- theatrical poster
- Directed by: Preston Sturges
- Written by: Earl Felton (story) Preston Sturges
- Produced by: Preston Sturges
- Starring: Betty Grable
- Cinematography: Harry Jackson
- Edited by: Robert Fritch
- Music by: Cyril J. Mockridge
- Distributed by: Twentieth-Century Fox
- Release dates: May 27, 1949 (New York City/Los Angeles); June 1949 (U.S.);
- Running time: 77 minutes
- Country: United States
- Language: English
- Budget: $2,192,000
- Box office: $2,889,000 (US)

= The Beautiful Blonde from Bashful Bend =

1949 film by Preston Sturges

The Beautiful Blonde from Bashful Bend is a 1949 romantic comedy Western film starring Betty Grable and featuring Cesar Romero and Rudy Vallee. It was directed by Preston Sturges and written by him based on a story by Earl Felton.

The film, Sturges' first Technicolor production, was not well received at the time it was released, and was generally conceded to be a disaster - even Betty Grable bad-mouthed it - but its reputation has improved somewhat over time, though it is not considered to be in the same league as the intelligent comedies Sturges made at Paramount Pictures for which he is known.

The Beautiful Blonde from Bashful Bend would turn out to be the last American film on which Sturges would work - although he would receive credit for films that were remakes or adaptations of his earlier films. Sturges directed only one more film in his life, the 1955 French comedy Les carnets du Major Thompson (released in the U.S. as The French, They Are a Funny Race).

==Plot==
Hot-headed Winifred "Freddie" Jones is a saloon singer in the Old West who catches her boyfriend, gambler Blackie Jobero, flirting with another woman and takes a shot at him with the six-shooter she always carries. Unfortunately, she hits a judge in the rear end instead, so her friend Conchita and she take it on the lam. When they get to a tiny hole-in-the-wall town, Freddie and Conchita are mistaken for the new schoolmarm and her Indian maid. They meet the local muckety-mucks, including wealthy Charles Hingelman, owner of a valuable gold mine, who starts to romance Freddie. When Blackie shows up while tracking Freddie down, complications and hilarious chaos ensue.

==Songs==
- "The Beautiful Blonde from Bashful Bend" - by Lionel Newman and Don George
- "Clementine Capers" - by Cyril Mockridge
- "Every Time I Meet You" - by Josef Myrow (music) and Mack Gordon (words)
- "In the Gloaming" - by Annie Fortesque Harrison and Meta Orred

==Production==
Earl Felton's original screen story was titled "The Lady from Laredo", and the film had the working titles of "Teacher's Pet" and "The Blonde from Bashful Bend". The film had been scheduled to go into production in September 1947, but was "temporarily shelved" in October because Fox production head Darryl F. Zanuck was concerned about the high cost of doing a film in Technicolor. While the production was delayed, Sturges made Unfaithfully Yours (1948) as his first film for Fox.

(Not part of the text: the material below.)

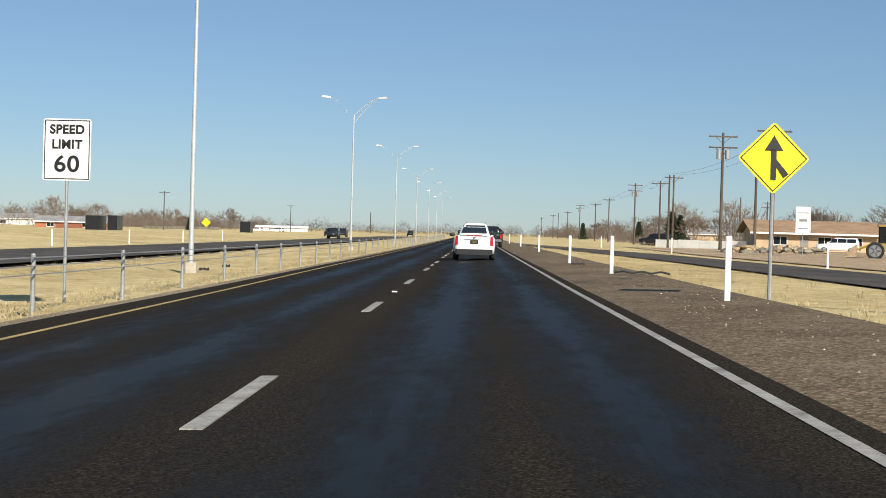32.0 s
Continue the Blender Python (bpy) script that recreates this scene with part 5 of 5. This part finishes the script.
house(spot(1011, 54.0, -0.25, 4), 12, 9, 2.5, 1.3, WALLTAN, ROOFTAN, "tan house behind with a brown shingle roof", ((3, 1.4, 1.6, 1.0),), ((6, 1.0, 2.05),))
house(spot(900, 50, -0.2, 0), 14, 9, 2.6, 1.2, WALLTAN, ROOFGREY, "tan low building with a grey roof", ((3, 1.4, 1.6, 1.0), (9, 1.4, 1.6, 1.0)))
house(spot(1112, -88, -0.3, 6), 14, 8, 1.9, 1.0, WALLRED, ROOFGREY, "low red brick house with a dark roof", ((3, 1.2, 1.4, 0.8), (10, 1.2, 1.4, 0.8)))
house(spot(1070, -112, -0.3, 10), 11, 8, 2.2, 1.3, WALLTAN, ROOFGREY, "tan house among bare trees", ((3, 1.3, 1.2, 0.8),))
house(spot(1330, -76, -0.3, 5), 18, 9, 1.9, 0.5, WALLWHITE, SIGNWHITE, "long low white metal shed", (), ((6, 3.0, 1.6),))
house(spot(1240, -140, -0.3, 5), 12, 9, 2.5, 1.4, WALLWHITE, ROOFGREY, "far white house with a grey roof", ((3, 1.4, 1.6, 1.0),))
house(spot(1170, 50, -0.3, -4), 14, 9, 2.6, 1.3, WALLTAN, ROOFGREY, "far tan house among trees", ((3, 1.4, 1.6, 1.0),))
house(spot(760, 70, -0.3, 0), 30, 12, 3.0, 0.6, WALLWHITE, SIGNWHITE, "long white metal warehouse with a low roof", ((5, 1.6, 1.2, 0.8), (20, 1.6, 1.2, 0.8)), ((12, 3.0, 2.6),))


def low_wall(s0, d0, s1, d1, h, mat, label):
    root = thing("low_wall", label, "wall", Matrix.Translation(at(s0, d0, -0.3)))
    inv = root.matrix_world.inverted()
    n = max(2, round(math.hypot(s1 - s0, d1 - d0) / 3))
    for i in range(n):
        a, b = (at(s0 + (s1 - s0) * q / n, d0 + (d1 - d0) * q / n, -0.35) for q in (i + 0.01, i + 0.99))
        m = Mesh()
        side = (b - a).cross(Vector((0, 0, 1))).normalized() * 0.06
        up = Vector((0, 0, h + 0.05 * (i % 2)))
        m.prism([inv @ p for p in (a - side, b - side, b + side, a + side)], [inv @ (p + up) for p in (a - side, b - side, b + side, a + side)])
        part("fence_panel", m, mat, root)
    return root


low_wall(1012, 25.5, 1004, 36.0, 1.2, WALLWHITE, "pale board fence beside the yard")
low_wall(868, 46, 868, 62, 1.7, WALLWHITE, "white board fence behind the yard")
low_wall(1085, -76, 1128, -80, 1.3, WALLRED, "low orange-red brick wall by the far houses")
low_wall(1190, -84, 1290, -82, 1.4, WOODPOST, "weathered wooden fence at the field's edge")


# ---- rubble, mounds and containers ----
def rubble(m, label, seed, w, dep, n, big):
    rng = random.Random(seed)
    root = thing("rubble_pile", label, "rubble pile", m)
    for _ in range(n):
        g = Mesh()
        x, y = rng.gauss(0, w * 0.42), rng.gauss(0, dep * 0.4)
        r = rng.uniform(0.3, 1.0) * big
        hh = max(0, 1.15 * (1 - (x / w) ** 2 - (y / dep) ** 2)) * rng.random()
        g.blob((x, y, hh * 0.7), r, r * rng.uniform(0.6, 1.2), r * rng.uniform(0.35, 0.7), rng, 6, 4, 0.35)
        part("lump", g, rng.choice((DIRT, BARK, BARK, RIPRAP, WOODPOST)), root)
    return root


rubble(spot(945, 25.0, -0.2), "heap of broken concrete and earth in the yard", 1, 3.2, 1.8, 60, 0.55)
rubble(spot(951, 30.5, -0.2), "second heap of rubble and earth", 2, 3.4, 1.8, 60, 0.55)
md = Mesh()
md.blob((0, 0, 0), 2.6, 2.0, 1.3, random.Random(3), 14, 8, 0.08)
mo = part("dirt_mound", md, DIRT, smooth=True)
mo.matrix_world = spot(843.5, 33.5, -0.3)
tagged(mo, "smooth mound of pale sand in the yard", "dirt mound")


def container(m, w, dep, h, mat, label):
    root = thing("container", label, "container", m)
    b = Mesh()
    b.box((-w / 2, 0, 0), (w / 2, dep, h), cut=0.05)
    part("body", b, mat, root)
    for i in range(6):
        r = Mesh()
        x = -w / 2 + w * (i + 0.5) / 6
        r.box((x - 0.06, -0.05, 0.1), (x + 0.06, -0.002, h - 0.1))
        part("rib", r, mat, root)
    return root


container(spot(1060, -62.5, -0.3, 0), 2.3, 5, 3.0, CARDARK, "tall black ribbed tank container")
container(spot(1062, -59.6, -0.3, 0), 1.6, 4, 3.1, CARDARK, "narrow tall black container")
container(spot(1130, -48, -0.3, 0), 2.2, 4, 2.9, CARDARK, "black container at the roadside yard")
container(spot(884, 30.6, -0.14, -12), 5.6, 2.4, 2.2, SIGNWHITE, "white box trailer body in the yard")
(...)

An early draft of the screen play, dated 29 December 1947 indicates that Sturges was considering June Haver in the role of Freddie, though Betty Grable had already been announced as starring. In the script, Sturges wrote:It is my habit, when writing a play, to cast the parts as, in my mind, each character makes his first appearance. Occasionally, a stranger walks in and I am uneasy about his looks and the sound of his voice, but usually as he pauses in the doorway I recognize an old friend whose talents I admire and about whose fitness for the part I have no doubts.

As was usually the case on Sturges' films, the censors at the Hays Office had concerns about the script for The Beautiful Blonde... which had been submitted to them. Joseph Breen, head of the Production Code, warned Fox that it "contains entirely too much dialogue and action which concerns itself - in a quite blunt and pointed way - with sex." The office approved a draft script submitted on 23 September 1948.

The Beautiful Blonde... was in production from late September to late November 1948, with an additional sequence shot in early January 1949. Whether Sturges or another director worked on the January shoot, which was to change the ending of the film at the insistence of Zanuck, is unclear.
==Release==
The film premiered in Hollywood and New York City on 27 May 1949 and went into general American release in June. It was marketed with the tagline: "She had the biggest Six-Shooters in the West!"

The film was budgeted at an estimated $2,260,000 and brought in during its initial American release only about $1,489,000. The Beautiful Blonde from Bashful Bend was released on video in the U.S. on 25 May 1989.

Variety listed the film as a box office disappointment.